Records supplied →
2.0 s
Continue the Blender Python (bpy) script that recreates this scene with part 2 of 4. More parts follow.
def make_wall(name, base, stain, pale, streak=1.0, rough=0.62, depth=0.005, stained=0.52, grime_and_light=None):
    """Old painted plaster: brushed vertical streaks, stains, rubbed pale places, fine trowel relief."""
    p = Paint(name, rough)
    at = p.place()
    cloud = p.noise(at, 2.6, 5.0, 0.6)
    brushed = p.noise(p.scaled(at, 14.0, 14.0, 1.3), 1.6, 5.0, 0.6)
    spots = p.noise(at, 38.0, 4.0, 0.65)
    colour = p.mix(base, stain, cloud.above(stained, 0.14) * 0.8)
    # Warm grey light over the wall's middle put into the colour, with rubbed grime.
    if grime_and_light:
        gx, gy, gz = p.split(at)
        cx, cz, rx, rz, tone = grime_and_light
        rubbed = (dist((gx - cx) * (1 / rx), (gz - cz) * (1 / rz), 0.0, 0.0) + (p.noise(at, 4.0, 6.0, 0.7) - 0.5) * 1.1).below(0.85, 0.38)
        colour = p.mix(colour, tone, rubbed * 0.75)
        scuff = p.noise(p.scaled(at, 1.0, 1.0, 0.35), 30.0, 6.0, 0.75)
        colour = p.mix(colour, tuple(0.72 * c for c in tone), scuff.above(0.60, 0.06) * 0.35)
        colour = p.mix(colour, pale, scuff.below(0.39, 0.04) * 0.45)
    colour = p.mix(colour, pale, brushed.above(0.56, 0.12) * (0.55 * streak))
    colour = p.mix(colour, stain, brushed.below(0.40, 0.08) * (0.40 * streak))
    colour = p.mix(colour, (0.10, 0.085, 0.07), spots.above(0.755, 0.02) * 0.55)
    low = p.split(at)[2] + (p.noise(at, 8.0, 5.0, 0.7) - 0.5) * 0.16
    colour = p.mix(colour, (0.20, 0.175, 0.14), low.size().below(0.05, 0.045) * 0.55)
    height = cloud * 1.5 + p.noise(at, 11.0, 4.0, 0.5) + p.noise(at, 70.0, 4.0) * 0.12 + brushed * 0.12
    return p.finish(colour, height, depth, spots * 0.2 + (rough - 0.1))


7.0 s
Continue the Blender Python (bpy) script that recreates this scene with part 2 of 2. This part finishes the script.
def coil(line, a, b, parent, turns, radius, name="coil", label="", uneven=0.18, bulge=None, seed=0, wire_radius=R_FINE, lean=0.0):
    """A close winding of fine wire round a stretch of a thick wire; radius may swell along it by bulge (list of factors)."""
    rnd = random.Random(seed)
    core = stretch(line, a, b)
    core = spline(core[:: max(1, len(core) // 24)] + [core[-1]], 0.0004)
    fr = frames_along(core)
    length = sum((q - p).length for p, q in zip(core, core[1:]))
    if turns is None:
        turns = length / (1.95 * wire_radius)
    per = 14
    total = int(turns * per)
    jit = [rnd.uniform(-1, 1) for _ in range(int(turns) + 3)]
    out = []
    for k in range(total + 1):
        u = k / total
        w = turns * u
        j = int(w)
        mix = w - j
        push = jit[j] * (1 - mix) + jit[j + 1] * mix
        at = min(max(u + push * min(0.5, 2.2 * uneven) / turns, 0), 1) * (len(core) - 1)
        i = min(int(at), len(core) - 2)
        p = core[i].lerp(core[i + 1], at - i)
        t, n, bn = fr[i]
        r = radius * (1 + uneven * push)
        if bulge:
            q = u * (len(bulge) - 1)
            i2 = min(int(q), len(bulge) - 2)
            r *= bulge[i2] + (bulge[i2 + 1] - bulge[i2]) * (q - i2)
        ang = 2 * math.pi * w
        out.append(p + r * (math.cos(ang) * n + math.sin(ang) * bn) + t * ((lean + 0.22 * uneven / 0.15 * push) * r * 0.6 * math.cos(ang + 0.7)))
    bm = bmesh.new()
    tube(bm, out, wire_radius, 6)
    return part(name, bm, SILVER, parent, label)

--

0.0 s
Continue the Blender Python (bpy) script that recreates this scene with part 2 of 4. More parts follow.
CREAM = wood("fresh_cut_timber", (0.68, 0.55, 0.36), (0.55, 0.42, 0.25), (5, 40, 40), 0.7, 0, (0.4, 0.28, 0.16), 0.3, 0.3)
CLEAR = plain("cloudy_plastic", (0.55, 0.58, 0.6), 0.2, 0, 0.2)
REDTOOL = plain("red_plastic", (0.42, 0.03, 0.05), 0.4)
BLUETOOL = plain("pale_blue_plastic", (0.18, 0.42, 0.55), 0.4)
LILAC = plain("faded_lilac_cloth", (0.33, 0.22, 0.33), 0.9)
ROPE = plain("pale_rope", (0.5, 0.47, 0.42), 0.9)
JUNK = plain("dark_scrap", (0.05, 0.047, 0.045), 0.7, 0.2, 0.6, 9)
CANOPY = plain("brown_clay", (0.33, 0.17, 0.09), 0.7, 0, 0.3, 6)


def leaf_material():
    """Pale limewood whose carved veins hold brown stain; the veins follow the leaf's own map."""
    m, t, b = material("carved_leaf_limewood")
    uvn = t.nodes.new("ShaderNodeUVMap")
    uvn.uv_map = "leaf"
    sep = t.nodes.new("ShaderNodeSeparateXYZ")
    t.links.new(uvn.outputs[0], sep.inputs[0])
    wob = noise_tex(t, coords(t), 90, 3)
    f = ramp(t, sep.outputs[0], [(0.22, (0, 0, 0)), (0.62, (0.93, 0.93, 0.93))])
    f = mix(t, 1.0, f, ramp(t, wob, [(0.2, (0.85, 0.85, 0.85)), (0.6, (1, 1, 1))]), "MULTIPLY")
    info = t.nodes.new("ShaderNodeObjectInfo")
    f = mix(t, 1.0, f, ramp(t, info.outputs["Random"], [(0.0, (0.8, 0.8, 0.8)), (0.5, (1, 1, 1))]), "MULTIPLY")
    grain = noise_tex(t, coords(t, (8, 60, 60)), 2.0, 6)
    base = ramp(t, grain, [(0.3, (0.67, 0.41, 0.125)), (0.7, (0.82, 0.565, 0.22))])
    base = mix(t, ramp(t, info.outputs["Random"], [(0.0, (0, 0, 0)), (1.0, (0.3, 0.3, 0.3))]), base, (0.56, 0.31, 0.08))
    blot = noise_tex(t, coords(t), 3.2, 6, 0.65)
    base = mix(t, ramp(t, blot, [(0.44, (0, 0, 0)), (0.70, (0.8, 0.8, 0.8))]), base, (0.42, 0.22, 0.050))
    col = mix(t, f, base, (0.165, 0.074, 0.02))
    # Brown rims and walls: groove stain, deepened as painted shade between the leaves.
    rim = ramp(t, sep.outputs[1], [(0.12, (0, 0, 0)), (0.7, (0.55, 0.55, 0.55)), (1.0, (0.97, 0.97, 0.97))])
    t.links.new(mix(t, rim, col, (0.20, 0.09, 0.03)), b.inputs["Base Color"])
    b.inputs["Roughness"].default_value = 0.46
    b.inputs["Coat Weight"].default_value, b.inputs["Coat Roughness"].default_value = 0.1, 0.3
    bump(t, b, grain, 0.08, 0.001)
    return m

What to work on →
Reproduce only the lines from the one containing "finishes the script." through the one containing "return part(name, bm, SILVER, parent, label)", inclusive of both.

Reply →
Continue the Blender Python (bpy) script that recreates this scene with part 2 of 2. This part finishes the script.
def coil(line, a, b, parent, turns, radius, name="coil", label="", uneven=0.18, bulge=None, seed=0, wire_radius=R_FINE, lean=0.0):
    """A close winding of fine wire round a stretch of a thick wire; radius may swell along it by bulge (list of factors)."""
    rnd = random.Random(seed)
    core = stretch(line, a, b)
    core = spline(core[:: max(1, len(core) // 24)] + [core[-1]], 0.0004)
    fr = frames_along(core)
    length = sum((q - p).length for p, q in zip(core, core[1:]))
    if turns is None:
        turns = length / (1.95 * wire_radius)
    per = 14
    total = int(turns * per)
    jit = [rnd.uniform(-1, 1) for _ in range(int(turns) + 3)]
    out = []
    for k in range(total + 1):
        u = k / total
        w = turns * u
        j = int(w)
        mix = w - j
        push = jit[j] * (1 - mix) + jit[j + 1] * mix
        at = min(max(u + push * min(0.5, 2.2 * uneven) / turns, 0), 1) * (len(core) - 1)
        i = min(int(at), len(core) - 2)
        p = core[i].lerp(core[i + 1], at - i)
        t, n, bn = fr[i]
        r = radius * (1 + uneven * push)
        if bulge:
            q = u * (len(bulge) - 1)
            i2 = min(int(q), len(bulge) - 2)
            r *= bulge[i2] + (bulge[i2 + 1] - bulge[i2]) * (q - i2)
        ang = 2 * math.pi * w
        out.append(p + r * (math.cos(ang) * n + math.sin(ang) * bn) + t * ((lean + 0.22 * uneven / 0.15 * push) * r * 0.6 * math.cos(ang + 0.7)))
    bm = bmesh.new()
    tube(bm, out, wire_radius, 6)
    return part(name, bm, SILVER, parent, label)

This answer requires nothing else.